» **Set task**:
Check each line of the material below for "Blender". Report how many have it, with no other words.

» **Supplied material**:
########################################
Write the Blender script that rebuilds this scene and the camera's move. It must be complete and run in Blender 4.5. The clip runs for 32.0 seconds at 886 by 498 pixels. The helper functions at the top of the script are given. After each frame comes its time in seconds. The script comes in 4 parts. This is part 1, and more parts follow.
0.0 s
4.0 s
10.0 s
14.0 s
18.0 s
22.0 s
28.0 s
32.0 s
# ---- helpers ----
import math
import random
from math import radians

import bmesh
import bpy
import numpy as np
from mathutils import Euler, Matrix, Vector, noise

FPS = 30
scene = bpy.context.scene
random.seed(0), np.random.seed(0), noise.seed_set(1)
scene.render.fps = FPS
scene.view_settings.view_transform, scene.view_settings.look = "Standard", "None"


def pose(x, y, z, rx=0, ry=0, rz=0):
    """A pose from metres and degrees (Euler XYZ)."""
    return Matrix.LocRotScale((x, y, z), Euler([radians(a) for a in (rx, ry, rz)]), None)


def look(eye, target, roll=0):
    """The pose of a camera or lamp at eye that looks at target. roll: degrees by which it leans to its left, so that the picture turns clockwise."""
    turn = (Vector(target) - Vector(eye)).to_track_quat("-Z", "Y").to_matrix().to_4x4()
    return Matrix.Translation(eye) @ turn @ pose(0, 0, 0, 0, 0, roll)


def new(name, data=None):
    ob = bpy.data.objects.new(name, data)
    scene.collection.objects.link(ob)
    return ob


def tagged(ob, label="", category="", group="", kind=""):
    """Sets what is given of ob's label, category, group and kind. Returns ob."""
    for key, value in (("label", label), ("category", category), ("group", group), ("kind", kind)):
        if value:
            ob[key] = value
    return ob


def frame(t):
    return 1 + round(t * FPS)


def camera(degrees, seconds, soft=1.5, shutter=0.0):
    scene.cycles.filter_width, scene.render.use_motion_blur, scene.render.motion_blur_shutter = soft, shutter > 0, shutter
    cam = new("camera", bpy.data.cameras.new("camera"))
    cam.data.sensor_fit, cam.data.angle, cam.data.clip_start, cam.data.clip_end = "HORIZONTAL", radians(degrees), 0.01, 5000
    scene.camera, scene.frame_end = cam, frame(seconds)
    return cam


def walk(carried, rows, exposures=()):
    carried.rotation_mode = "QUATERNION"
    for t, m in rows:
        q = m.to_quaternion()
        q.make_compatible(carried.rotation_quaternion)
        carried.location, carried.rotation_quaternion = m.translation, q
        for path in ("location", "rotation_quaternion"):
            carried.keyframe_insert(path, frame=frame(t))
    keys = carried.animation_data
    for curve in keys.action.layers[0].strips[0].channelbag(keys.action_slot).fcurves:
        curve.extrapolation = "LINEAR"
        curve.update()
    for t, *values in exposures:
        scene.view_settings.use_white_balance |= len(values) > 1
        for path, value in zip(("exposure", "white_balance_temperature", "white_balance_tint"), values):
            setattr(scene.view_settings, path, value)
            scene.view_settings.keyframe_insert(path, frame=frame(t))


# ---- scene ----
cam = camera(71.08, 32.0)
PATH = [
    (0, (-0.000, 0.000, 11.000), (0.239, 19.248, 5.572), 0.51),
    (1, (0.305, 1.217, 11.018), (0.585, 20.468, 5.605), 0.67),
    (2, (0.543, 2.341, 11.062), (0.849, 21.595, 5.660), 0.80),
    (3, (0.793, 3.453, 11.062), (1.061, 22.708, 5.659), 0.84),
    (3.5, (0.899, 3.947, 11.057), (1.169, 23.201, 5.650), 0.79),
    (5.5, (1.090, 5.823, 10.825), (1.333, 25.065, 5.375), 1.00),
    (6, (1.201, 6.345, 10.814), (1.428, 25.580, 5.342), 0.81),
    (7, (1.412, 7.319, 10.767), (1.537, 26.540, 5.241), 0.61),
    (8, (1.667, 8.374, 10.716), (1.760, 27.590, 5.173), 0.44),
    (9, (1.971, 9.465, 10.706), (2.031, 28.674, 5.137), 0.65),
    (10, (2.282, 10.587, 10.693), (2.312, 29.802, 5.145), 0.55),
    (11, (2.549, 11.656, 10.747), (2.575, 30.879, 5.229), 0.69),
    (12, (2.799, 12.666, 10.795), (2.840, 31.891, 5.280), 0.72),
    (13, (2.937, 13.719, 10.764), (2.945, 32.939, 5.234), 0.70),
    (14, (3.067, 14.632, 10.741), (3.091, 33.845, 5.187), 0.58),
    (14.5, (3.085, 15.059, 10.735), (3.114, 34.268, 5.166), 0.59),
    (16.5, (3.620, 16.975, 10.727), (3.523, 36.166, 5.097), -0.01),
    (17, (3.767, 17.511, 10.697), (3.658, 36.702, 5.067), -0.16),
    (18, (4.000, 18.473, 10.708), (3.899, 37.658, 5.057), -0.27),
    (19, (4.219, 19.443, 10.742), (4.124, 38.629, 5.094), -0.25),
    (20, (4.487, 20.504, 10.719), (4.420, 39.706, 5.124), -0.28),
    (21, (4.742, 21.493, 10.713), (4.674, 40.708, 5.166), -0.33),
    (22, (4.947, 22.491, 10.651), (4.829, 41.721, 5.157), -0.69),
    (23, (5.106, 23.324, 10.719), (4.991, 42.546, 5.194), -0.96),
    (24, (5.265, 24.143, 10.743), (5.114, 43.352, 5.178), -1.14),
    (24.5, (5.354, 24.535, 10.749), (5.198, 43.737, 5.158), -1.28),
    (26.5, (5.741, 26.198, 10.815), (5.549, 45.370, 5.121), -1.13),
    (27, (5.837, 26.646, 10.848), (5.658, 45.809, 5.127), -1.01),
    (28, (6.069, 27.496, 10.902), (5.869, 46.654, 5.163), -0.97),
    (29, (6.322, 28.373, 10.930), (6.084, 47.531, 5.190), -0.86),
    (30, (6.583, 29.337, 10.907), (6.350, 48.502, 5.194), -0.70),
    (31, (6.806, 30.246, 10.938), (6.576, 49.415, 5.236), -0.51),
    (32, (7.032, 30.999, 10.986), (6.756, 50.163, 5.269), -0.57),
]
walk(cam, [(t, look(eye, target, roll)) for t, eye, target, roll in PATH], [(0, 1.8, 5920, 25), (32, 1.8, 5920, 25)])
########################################
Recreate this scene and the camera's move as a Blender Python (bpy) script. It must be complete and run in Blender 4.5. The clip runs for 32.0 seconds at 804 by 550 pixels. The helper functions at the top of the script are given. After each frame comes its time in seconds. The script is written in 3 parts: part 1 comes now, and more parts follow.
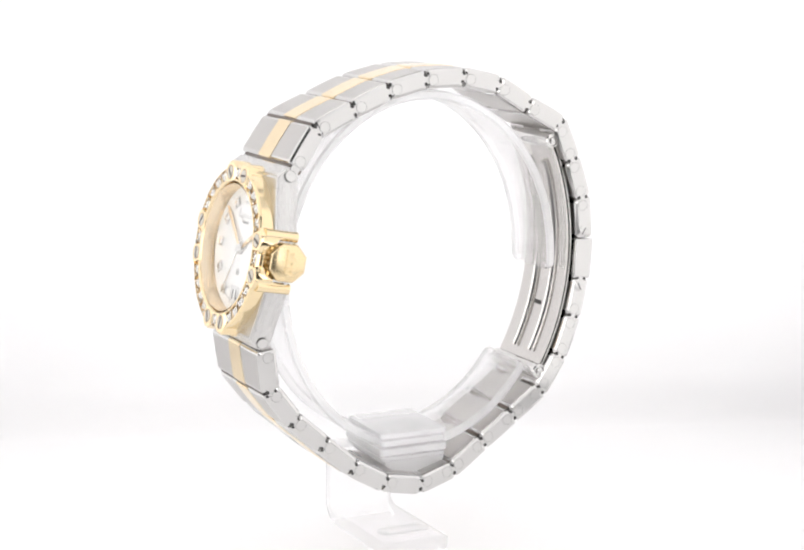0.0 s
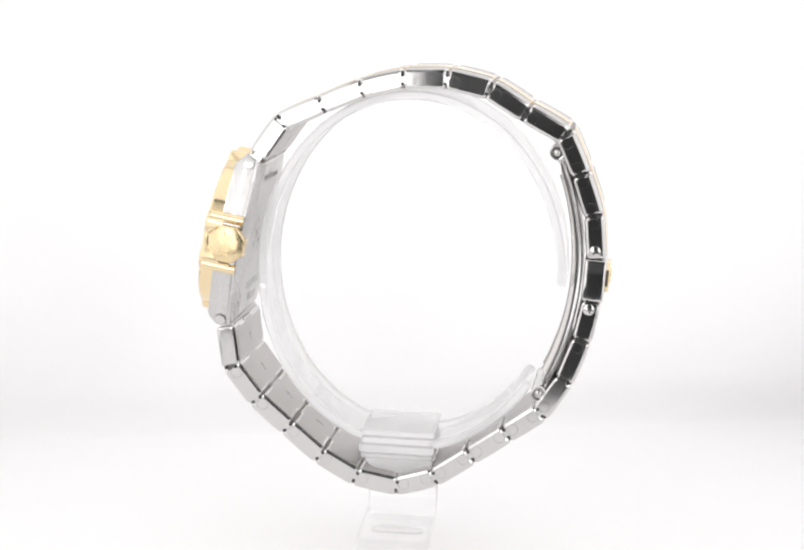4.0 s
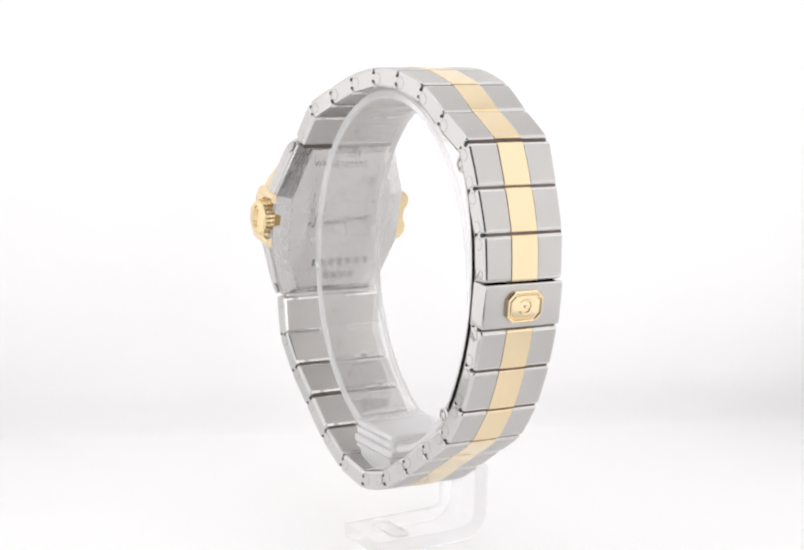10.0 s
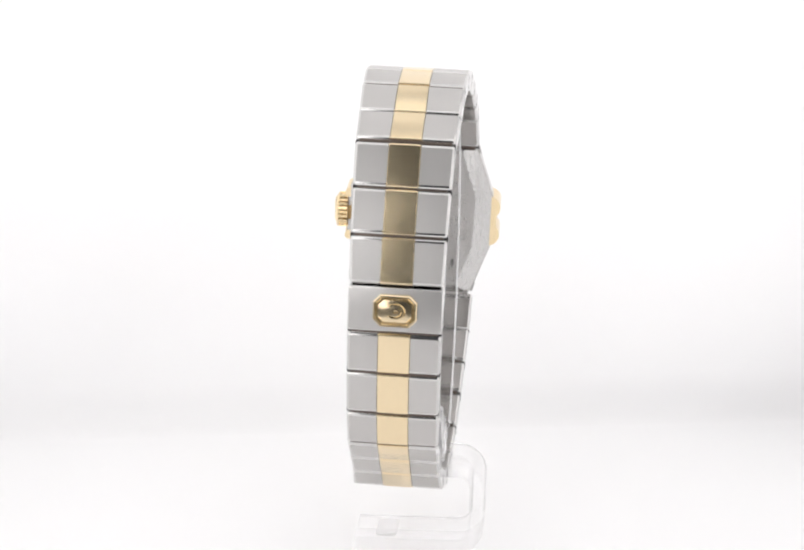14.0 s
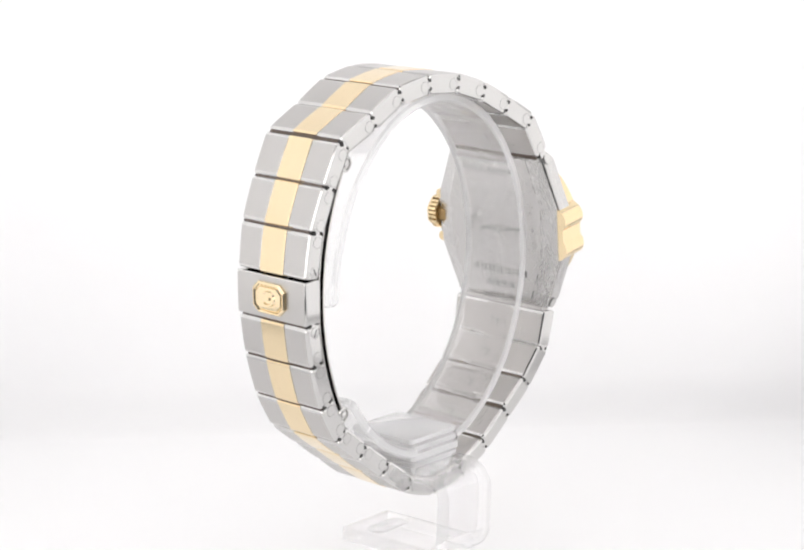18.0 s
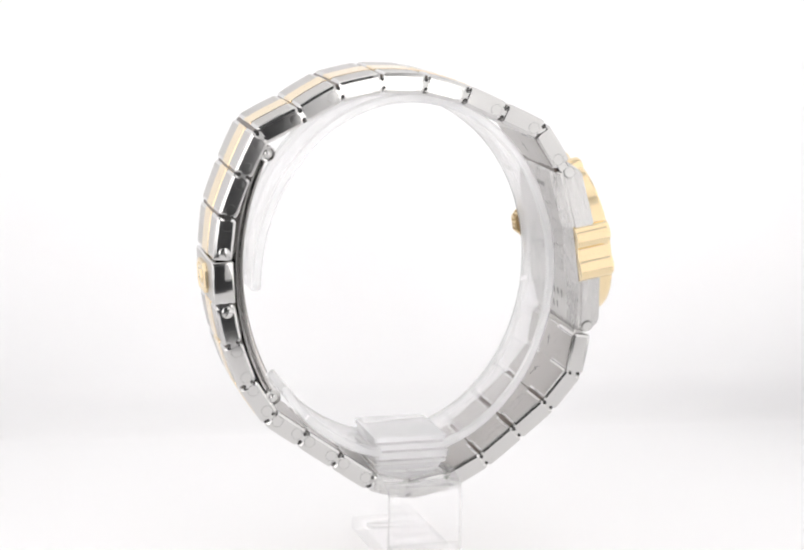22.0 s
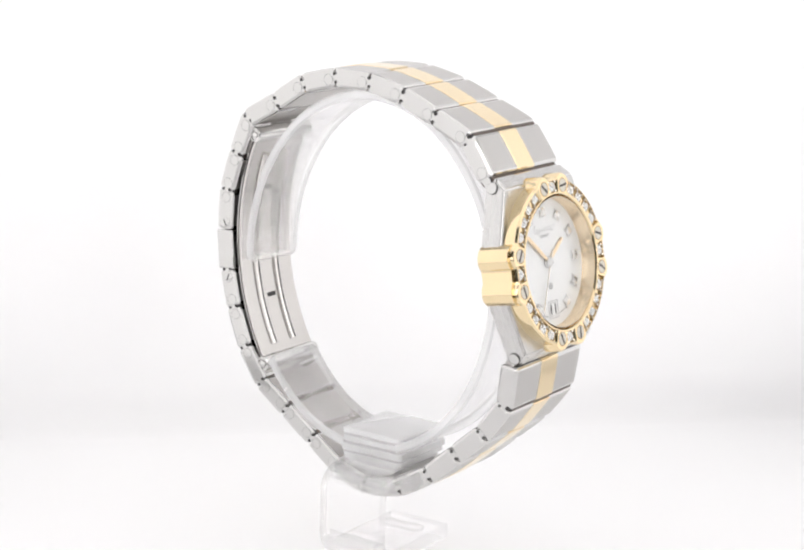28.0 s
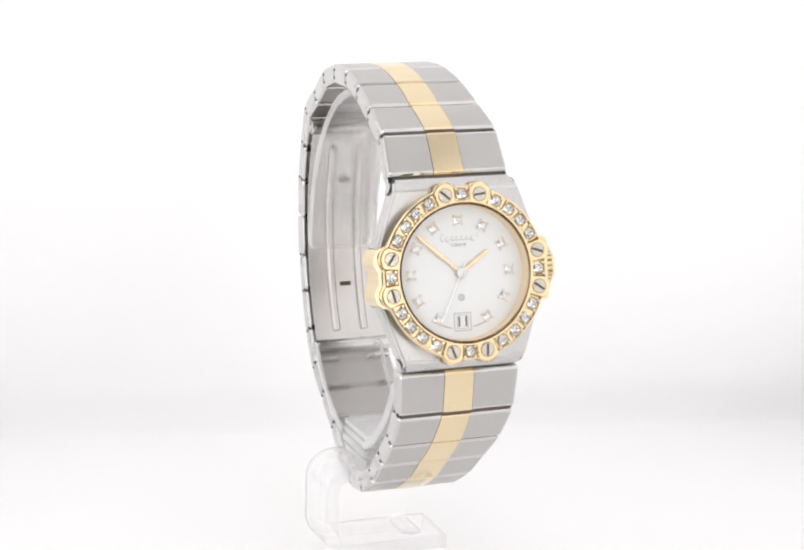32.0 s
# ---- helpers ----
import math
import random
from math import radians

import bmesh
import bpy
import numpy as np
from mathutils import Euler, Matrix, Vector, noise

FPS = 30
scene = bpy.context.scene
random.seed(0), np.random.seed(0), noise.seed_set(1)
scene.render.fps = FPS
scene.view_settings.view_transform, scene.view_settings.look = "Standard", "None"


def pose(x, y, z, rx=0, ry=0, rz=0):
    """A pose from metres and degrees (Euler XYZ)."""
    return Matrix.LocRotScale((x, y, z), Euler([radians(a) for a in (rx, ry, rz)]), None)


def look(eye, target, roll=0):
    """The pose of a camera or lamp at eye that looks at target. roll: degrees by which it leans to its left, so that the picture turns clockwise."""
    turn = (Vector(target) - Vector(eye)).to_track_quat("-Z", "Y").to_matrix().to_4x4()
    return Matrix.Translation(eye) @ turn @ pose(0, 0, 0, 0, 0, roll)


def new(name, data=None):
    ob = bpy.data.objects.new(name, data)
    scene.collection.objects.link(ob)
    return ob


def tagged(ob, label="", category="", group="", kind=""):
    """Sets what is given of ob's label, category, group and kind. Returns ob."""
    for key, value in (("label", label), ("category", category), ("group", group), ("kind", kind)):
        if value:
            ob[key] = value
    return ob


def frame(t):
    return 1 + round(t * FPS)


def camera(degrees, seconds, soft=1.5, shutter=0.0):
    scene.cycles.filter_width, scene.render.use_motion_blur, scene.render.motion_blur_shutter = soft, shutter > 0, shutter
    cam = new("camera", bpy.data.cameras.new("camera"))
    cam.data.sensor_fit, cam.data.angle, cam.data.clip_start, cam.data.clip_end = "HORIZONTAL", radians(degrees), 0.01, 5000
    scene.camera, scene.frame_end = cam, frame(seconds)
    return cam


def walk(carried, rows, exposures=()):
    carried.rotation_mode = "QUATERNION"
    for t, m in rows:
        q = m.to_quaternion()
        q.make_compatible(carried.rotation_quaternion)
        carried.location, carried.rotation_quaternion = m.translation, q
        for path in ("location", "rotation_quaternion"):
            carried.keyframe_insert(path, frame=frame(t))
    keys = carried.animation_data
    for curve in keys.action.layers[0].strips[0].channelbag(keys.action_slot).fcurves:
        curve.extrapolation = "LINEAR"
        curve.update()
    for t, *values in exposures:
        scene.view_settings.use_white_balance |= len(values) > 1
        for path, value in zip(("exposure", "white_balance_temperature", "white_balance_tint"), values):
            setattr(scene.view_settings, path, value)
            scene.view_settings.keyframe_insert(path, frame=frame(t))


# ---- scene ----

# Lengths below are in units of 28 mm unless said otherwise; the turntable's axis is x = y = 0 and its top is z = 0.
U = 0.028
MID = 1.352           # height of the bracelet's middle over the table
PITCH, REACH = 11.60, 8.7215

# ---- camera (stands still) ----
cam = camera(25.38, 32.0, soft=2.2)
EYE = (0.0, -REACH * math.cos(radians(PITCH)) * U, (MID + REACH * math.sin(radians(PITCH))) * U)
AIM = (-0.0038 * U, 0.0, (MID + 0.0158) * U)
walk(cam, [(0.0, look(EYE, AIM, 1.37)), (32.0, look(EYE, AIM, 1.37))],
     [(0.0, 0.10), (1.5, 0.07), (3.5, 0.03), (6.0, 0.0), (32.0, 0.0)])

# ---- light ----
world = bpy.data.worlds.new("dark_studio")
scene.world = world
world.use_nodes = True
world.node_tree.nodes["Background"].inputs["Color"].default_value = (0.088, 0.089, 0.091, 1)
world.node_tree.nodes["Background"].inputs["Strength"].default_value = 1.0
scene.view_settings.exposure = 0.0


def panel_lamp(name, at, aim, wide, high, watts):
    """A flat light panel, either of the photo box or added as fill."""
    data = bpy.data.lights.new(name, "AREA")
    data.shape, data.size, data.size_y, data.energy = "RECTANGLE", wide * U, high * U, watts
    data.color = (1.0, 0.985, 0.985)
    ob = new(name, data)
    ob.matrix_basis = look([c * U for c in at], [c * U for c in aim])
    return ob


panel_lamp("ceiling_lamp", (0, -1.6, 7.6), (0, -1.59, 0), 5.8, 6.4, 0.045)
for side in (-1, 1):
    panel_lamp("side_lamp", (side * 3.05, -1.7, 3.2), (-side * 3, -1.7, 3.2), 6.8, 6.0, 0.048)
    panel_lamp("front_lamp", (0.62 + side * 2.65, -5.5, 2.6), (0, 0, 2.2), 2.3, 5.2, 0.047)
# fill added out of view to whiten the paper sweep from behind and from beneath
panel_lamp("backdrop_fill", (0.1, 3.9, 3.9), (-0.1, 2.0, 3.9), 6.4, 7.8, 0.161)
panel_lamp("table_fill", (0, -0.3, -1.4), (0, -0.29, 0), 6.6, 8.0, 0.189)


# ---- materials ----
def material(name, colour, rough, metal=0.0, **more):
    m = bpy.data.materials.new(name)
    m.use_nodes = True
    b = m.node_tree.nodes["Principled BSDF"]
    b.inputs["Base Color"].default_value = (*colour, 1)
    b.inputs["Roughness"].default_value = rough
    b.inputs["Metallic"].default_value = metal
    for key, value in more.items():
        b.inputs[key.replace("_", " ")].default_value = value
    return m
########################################
» **Solution to the problem**:
2